Debajo de la fachada de la iglesia de San Agustín se contempla a Santa Mónica. Sentada y sin prisas está educando en la fe cristiana a su hijo Agustín que de pie y de espaldas al crucificado expresa la vida rebelde y pecaminosa que llevó durante su juventud. Las enseñanzas, las oraciones y las lágrimas de santa
Mónica dieron fruto en su momento y Agustín se convirtió y fue bautizado por San Ambrosio, obispo de Milán, en la Vigilia Pascual del año 387.
Debajo del frontis de la Catedral se refleja el momento inicial de la conversión de San Agustín, según él mismo lo relata en su libro Confesiones ( Libro 8, capítulo 12).
Desgarrado interiormente se fue a llorar debajo de una higuera. Allí oye una voz infantil que cantaba:
“toma y lee”.
Lo interpretó como una invitación del Señor a leer la Biblia. La abrió al azar y leyó los versículos 13 y 14 del capítulo 13 de la carta a los Romanos:
“…nada de comilonas ni borracheras, nada de prostitución y vicios, nada de pleitos
y envidias. Revístanse del Señor Jesucristo…”.
Y una luz de seguridad se apoderó de su corazón.

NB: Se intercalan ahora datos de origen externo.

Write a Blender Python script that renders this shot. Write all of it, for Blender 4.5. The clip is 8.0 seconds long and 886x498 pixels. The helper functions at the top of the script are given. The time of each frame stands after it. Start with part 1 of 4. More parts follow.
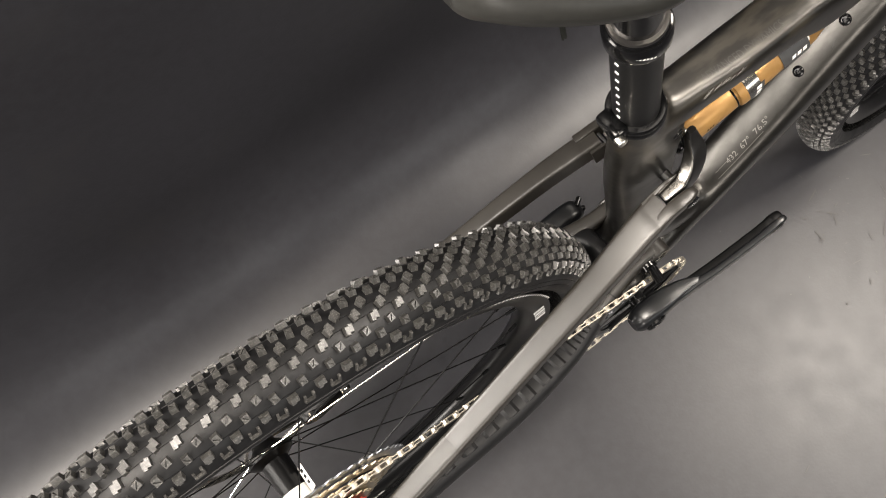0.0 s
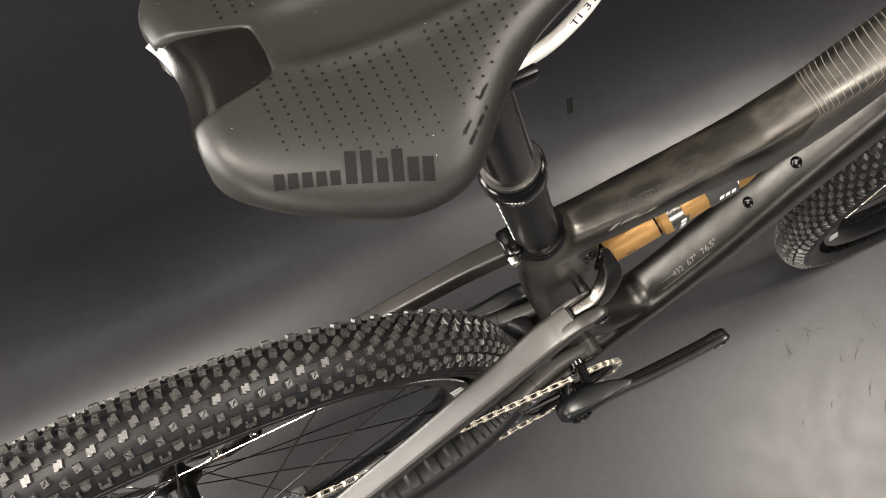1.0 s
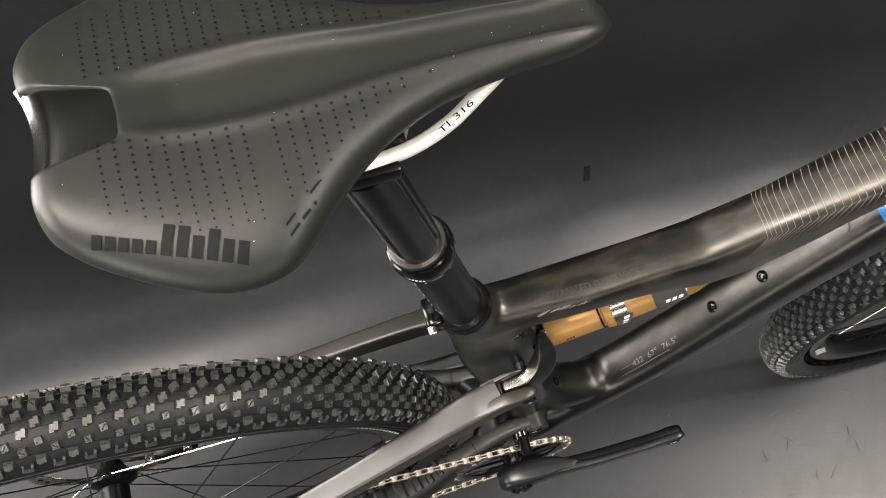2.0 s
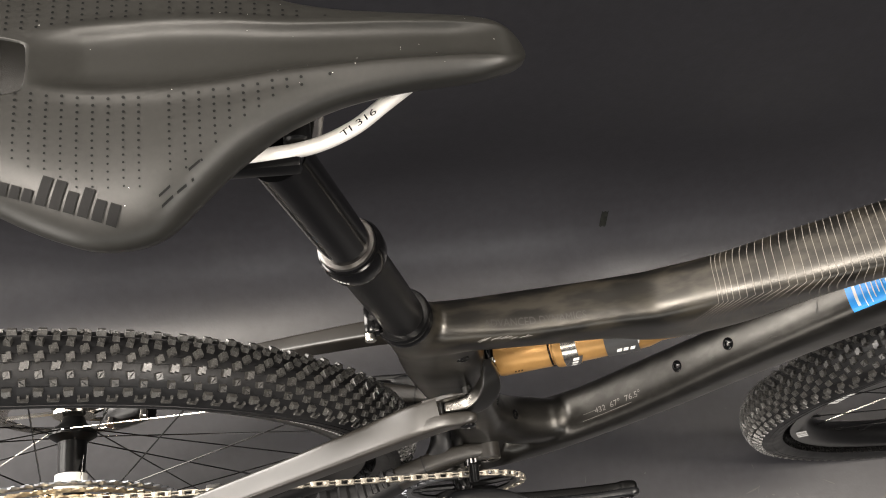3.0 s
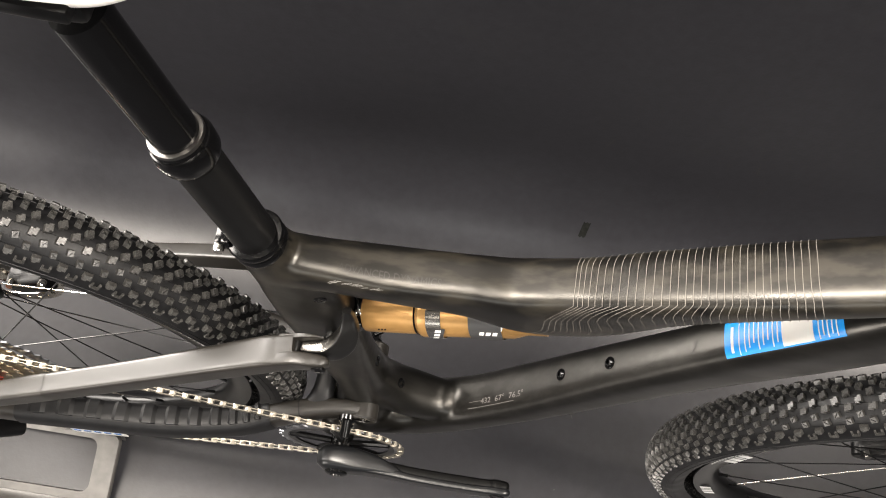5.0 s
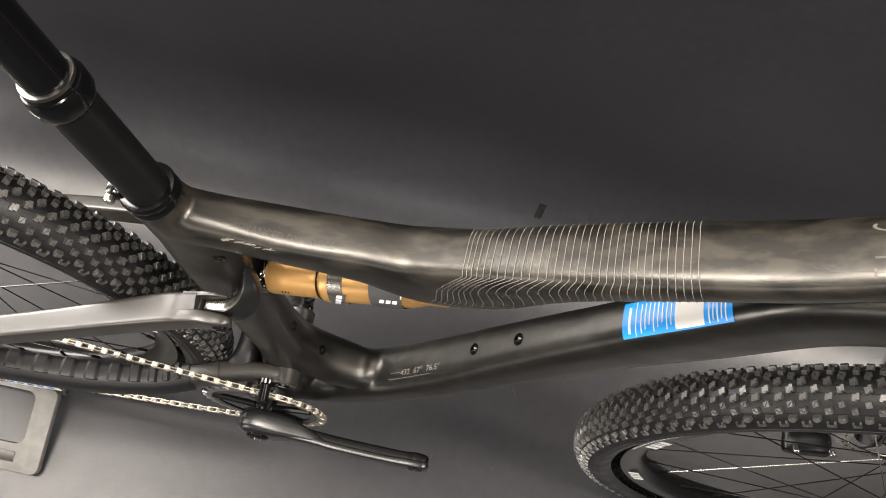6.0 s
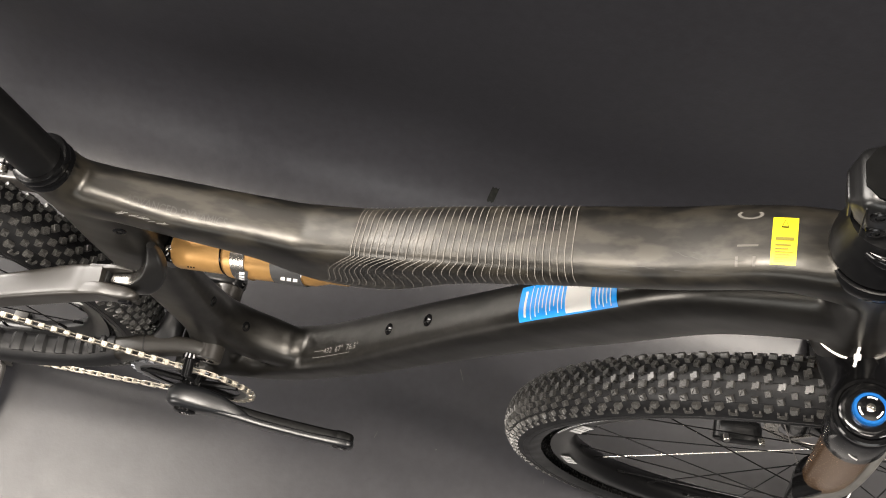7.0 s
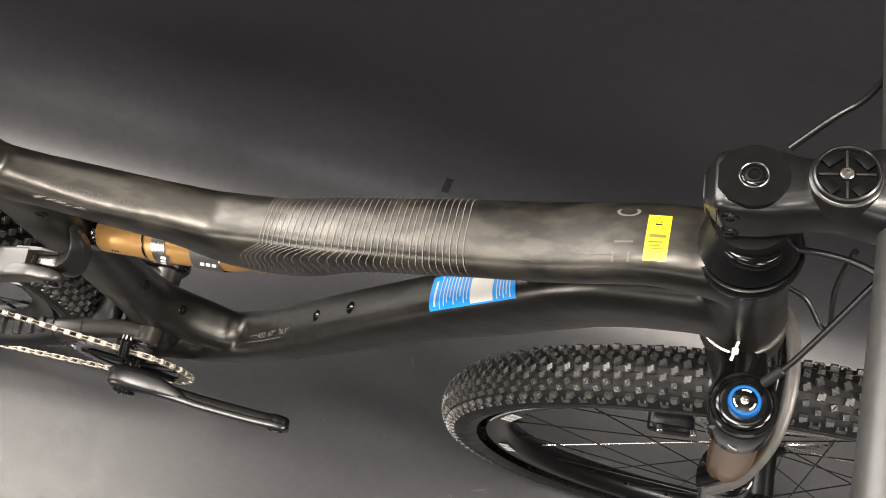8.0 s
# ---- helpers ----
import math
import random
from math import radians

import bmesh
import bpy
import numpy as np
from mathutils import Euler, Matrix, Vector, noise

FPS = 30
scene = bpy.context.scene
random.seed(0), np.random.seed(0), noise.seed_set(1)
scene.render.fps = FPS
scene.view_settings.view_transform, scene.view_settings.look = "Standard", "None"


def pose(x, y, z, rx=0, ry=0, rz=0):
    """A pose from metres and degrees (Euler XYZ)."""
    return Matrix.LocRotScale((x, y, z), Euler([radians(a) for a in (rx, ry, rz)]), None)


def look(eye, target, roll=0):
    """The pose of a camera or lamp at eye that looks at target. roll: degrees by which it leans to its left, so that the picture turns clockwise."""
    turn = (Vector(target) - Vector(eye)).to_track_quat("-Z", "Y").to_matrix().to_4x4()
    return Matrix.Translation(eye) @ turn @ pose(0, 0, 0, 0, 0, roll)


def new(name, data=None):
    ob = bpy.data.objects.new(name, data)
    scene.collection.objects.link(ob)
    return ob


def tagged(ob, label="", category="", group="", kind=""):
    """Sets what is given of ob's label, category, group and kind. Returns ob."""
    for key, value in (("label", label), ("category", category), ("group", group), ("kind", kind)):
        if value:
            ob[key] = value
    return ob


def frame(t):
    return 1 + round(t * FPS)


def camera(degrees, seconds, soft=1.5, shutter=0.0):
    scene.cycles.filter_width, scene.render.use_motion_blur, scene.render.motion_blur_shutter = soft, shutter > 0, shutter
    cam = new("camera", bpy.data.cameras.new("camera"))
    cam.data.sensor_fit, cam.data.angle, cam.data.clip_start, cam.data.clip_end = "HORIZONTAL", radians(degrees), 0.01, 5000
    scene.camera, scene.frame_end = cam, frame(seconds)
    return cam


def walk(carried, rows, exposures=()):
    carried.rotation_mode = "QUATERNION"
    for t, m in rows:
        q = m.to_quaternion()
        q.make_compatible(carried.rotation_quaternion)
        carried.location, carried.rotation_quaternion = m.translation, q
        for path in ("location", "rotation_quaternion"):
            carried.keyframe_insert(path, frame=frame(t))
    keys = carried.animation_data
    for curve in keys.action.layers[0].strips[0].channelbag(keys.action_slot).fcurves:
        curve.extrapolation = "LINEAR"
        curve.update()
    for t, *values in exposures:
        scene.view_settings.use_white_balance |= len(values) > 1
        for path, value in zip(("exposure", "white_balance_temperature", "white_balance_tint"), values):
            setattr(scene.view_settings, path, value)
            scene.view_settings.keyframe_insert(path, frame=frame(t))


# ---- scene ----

Así comenzó el itinerario de su conversión. Más tarde fue nombrado Obispo de Hipona, norte de África.
Debajo de la cruz se ve el escudo de la Orden de los Agustinos: un corazón del que sale una llama de fuego, traspasado por una flecha y descansando sobre un libro abierto.

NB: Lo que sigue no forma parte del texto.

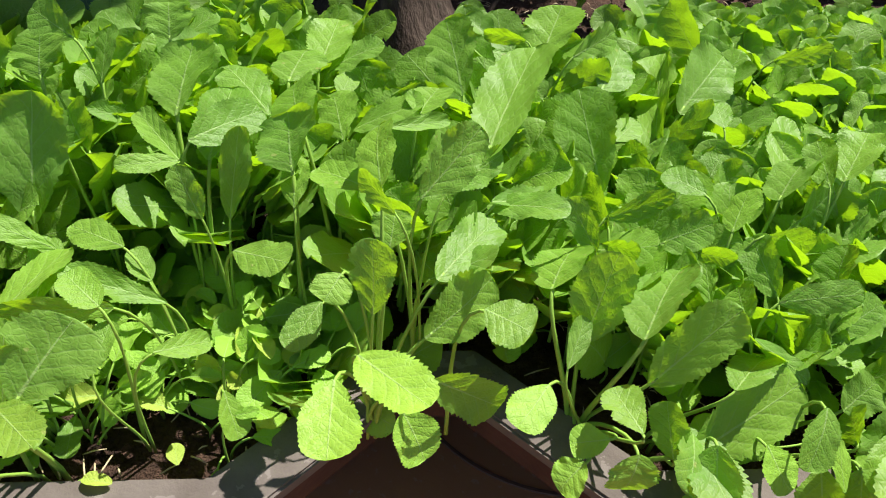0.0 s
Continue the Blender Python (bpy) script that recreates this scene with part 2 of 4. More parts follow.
# ---- leaves ----
def leaf_mesh(rng, bend, cup, ripple, shape, teeth=16, tooth=0.04, twist=0.0, nu=14, stalk=0.0):
    """A blade of unit length and width: base at the origin, tip along y, upper face to z; with a stalk of its own where asked.
    Spoon-shaped, toothed, with a sunken midrib and side veins and the tissue between them puffed up."""
    me = bpy.data.meshes.new("leaf")
    verts, faces, uvs, mats = [], [], [], []
    p1, p2, p3 = (rng.random() * 6.28 for q in range(3))
    lean = rng.uniform(-0.10, 0.10)
    fold = rng.uniform(-0.02, 0.10)
    wide = rng.uniform(0.54, 0.66)
    blunt = rng.uniform(2.4, 3.2)
    puff = rng.uniform(0.012, 0.024)
    torn = (rng.choice((-1, 1)), rng.uniform(0.45, 0.8), rng.uniform(0.15, 0.45)) if rng.random() < 0.2 else None
    curl = rng.uniform(0.0, 0.45) * rng.choice((-1, 1)) if rng.random() < 0.45 else 0.0

    def half(v):
        h = 0.075 + 0.925 * math.sin(1.5708 * min(1, v / wide)) ** shape
        return h * (max(0, 1 - ((v - wide) / (1 - wide)) ** blunt) ** 0.46 if v > wide else 1)

    # uneven teeth: rows at the notch, the rise and the point of each
    rows, at = [(0.0, 0.0, 0.0)], 0.05
    steps = [rng.uniform(0.55, 1.5) for q in range(teeth)]
    total = sum(steps)
    for d in steps:
        d *= 0.95 / total
        big = rng.uniform(0.3, 1.0)
        big2 = rng.uniform(0.3, 1.0)
        rows += [(at, -0.45 * big, 0.45 * big2), (at + 0.45 * d, 0.2 * big, -0.4 * big2), (at + 0.85 * d, 0.6 * big, 0.2 * big2)]
        at += d
    rows.append((1.0, 0.0, 0.0))
    nv = len(rows) - 1
    for v, lt, rt in rows:
        h = 0.5 * half(v)
        for i in range(nu + 1):
            s = 2 * i / nu - 1
            edge = abs(s) ** 9
            w = h + edge * tooth * (rt if s > 0 else lt) * min(1, v * 3) * min(1, (1 - v) * 12)
            w *= 1 + 0.07 * math.sin(v * 8 + p1 * (1 if s > 0 else 1.7)) * abs(s)
            if torn and s * torn[0] > 0:
                w *= 1 - torn[2] * s * s * max(0, 1 - abs(v - torn[1]) / 0.07)
            y = v + 0.10 * abs(s) ** 2 * h * (v - 0.75)
            z = -math.sin(bend * v) * v * 0.5
            z += cup * (abs(s) ** 1.7) * w * 0.9 + fold * abs(s) * w * 2
            z += ripple * (abs(s) ** 2.2) * (math.sin(v * 11 + p1 + (p2 if s > 0 else 0)) + 0.6 * math.sin(v * 21 + p3 - (p2 if s > 0 else 0))) * min(1, v * 2.5)
            # puffed between the side veins, sunken along them and along the midrib
            au = abs(s) * h
            ph = (v - 0.62 * au ** 0.85) * 5.5 + (0.43 if s > 0 else 0.0)
            fr = abs(ph - math.floor(ph) - 0.5) * 2
            z += puff * (fr ** 0.6 - 0.6) * min(1, au * 9) * min(1, v * 3) * (1 - 0.5 * abs(s) ** 4)
            z += 0.010 * math.sin(v * 15 + s * 3 + p3) * math.sin(s * 4.5 + p2 + v * 6)
            z += curl * max(0, v - 0.72) ** 2 * 3 + 0.25 * curl * max(0, s) ** 4 * h
            x = s * w + lean * v * v
            a = twist * (v - 0.3)
            verts.append((x * math.cos(a) - z * math.sin(a), y * (1 - 0.10 * bend * bend * v * v), x * math.sin(a) + z * math.cos(a)))
            uvs.append((0.5 + s * h, v))
    for j in range(nv):
        for i in range(nu):
            k = j * (nu + 1) + i
            faces.append((k, k + 1, k + nu + 2, k + nu + 1))
            mats.append(0)
    if stalk:
        start = len(verts)
        for j in range(5):
            q = j / 4
            c = Vector((0, 0.12 - (stalk + 0.12) * q, -0.012 - 0.5 * stalk * q * q))
            for i in range(5):
                t = 6.2832 * i / 5
                verts.append((c.x + 0.035 * math.cos(t) * (1 + 0.4 * q), c.y, c.z + 0.022 * math.sin(t) * (1 + 0.4 * q)))
                uvs.append((0.5, 0.5))
        for j in range(4):
            for i in range(5):
                k = start + j * 5
                faces.append((k + i, k + (i + 1) % 5, k + 5 + (i + 1) % 5, k + 5 + i))
                mats.append(1)
    me.from_pydata(verts, [], faces)
    lay = me.uv_layers.new(name="uv")
    for loop in me.loops:
        lay.data[loop.index].uv = uvs[loop.vertex_index]
    for f, k in zip(me.polygons, mats):
        f.use_smooth, f.material_index = True, k
    me.materials.append(LEAF)
    if stalk:
        me.materials.append(STALK)
    return me


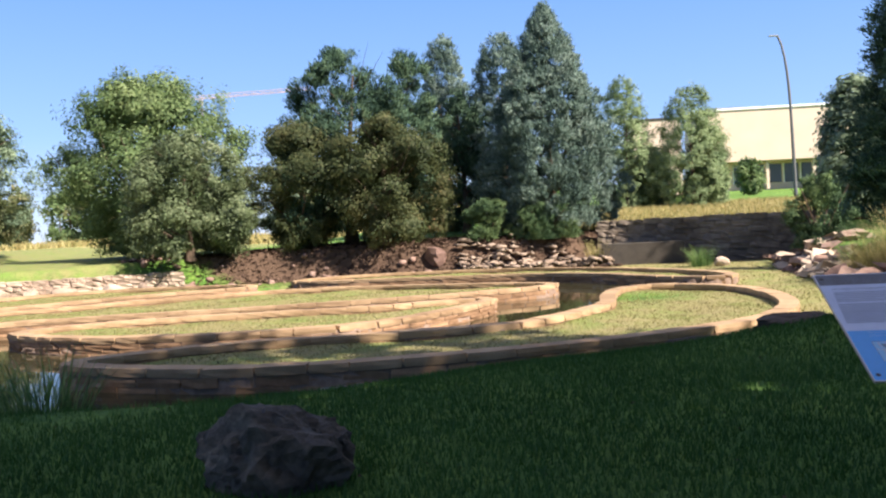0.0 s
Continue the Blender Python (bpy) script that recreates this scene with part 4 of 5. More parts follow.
flat("blue_field", [(-0.459, -0.044), (-0.137, -0.051), (-0.141, -0.139), (-0.078, -0.141), (-0.085, -0.301), (-0.459, -0.301)], 1, S_blue, sign, "bright blue field")
big = flat("lily_photograph", [(0.120, -0.043), (0.459, -0.046), (0.459, -0.301), (-0.084, -0.301), (-0.077, -0.140), (-0.140, -0.137), (-0.120, -0.075)], 2, S_lily, sign, "faded photograph of lily pads")
perg = flat("pergola_photograph", [(-0.002, 0.069), (0.128, 0.068), (0.121, -0.044), (0.118, -0.080), (-0.130, -0.080), (-0.132, -0.019), (-0.060, -0.010)], 3, S_photo, sign, "old grey photograph of a pergola")
flat("sky_area", [(-0.132, -0.018), (-0.1, 0.002), (-0.013, 0.059), (0.007, 0.035), (0.009, 0.008), (0.042, -0.001), (0.092, -0.001), (0.126, 0.014), (0.128, -0.043), (0.093, -0.024), (-0.043, -0.006), (-0.095, -0.017)], 4, S_sky, perg)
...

La grandiosa escultura de San Agustín en el retablo está expresando su extraordinaria personalidad. Se le considera como una de las 4 ó 5 personas que más han influido en nuestra cultura occidental en los últimos 1500 años. Su libro más leído es “Confesiones”, y es un canto de alabanza a la misericordia de Dios por las maravillas que realizó en su propia vida.